Mr. Bliven’s Story of D-Day is a part of the classic Landmark series of books on U.S. and World History. Bliven tells the story of D-Day as a story. He fills in background about the war, the troops, and their weapons as the narrative progresses, and the tension and force of the story are preserved in a way that includes plenty of statistics and details, but doesn’t become entangled in them.

Mr. Bliven’s narrative flow is just better than that of the newer book by Mr. Atkinson, probably because Mr. Bliven wrote his book as a whole book for young adults while Mr. Atkinson’s book is an abridgment of a longer work for adults. Also, Mr. Blivens had the advantage over Mr. Atkinson; Bliven was a part of the Allied force that landed in Normandy on D-Day.

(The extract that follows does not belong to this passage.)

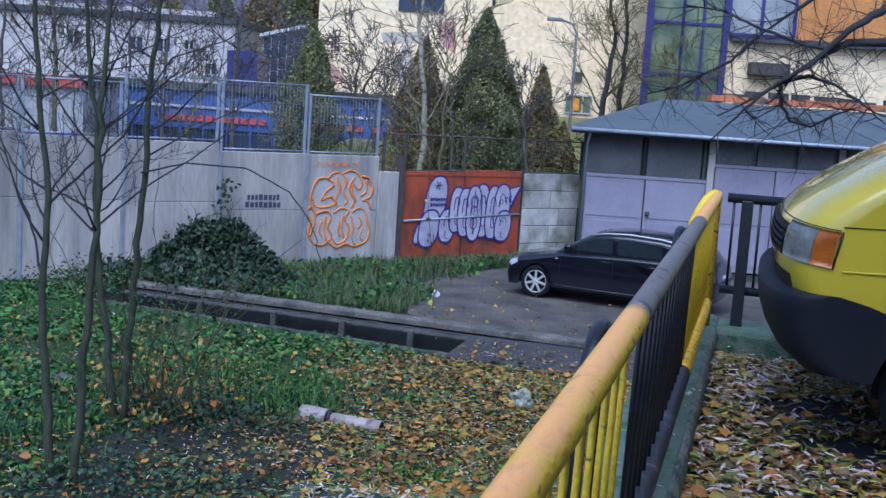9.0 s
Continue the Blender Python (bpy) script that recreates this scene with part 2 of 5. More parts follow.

“Mr. Bliven wrote briefly for a newspaper in Stroudsburg, Pa., and for The Manchester Guardian, the British paper, before graduating from Harvard in 1937. He then wrote editorials for The New York Post, leaving to serve in World War II.
‘I was a lieutenant in the field artillery and took part in the D-Day landings in Normandy and wrote a children’s book about it a dozen years later to find out what happened,’ he said. That book was ‘The Story of D-Day, June 6, 1944’ (Random House, 1956). ~From a NY Times obituary article about Bruce Bliven, January 14, 2002.

Even though, as Blivens makes clear in his book, most of the men who were in the first wave of soldiers on the Normandy coast on D-Day had no idea about what was going on in the overall invasion, or even what the plan was for the entire operation, Bliven was able to reconstruct the story of D-Day and make it clear for young readers and for adults like me who need lots of “hand-holding’ background and explanation embedded in an absorbing narrative story.

I highly recommend the 1956 The Story of D-Day, or possibly (I haven’t read it) the updated version of Bliven’s classic account, Invasion: the Story of D-Day, which was published by Sterling Publishers in 2007.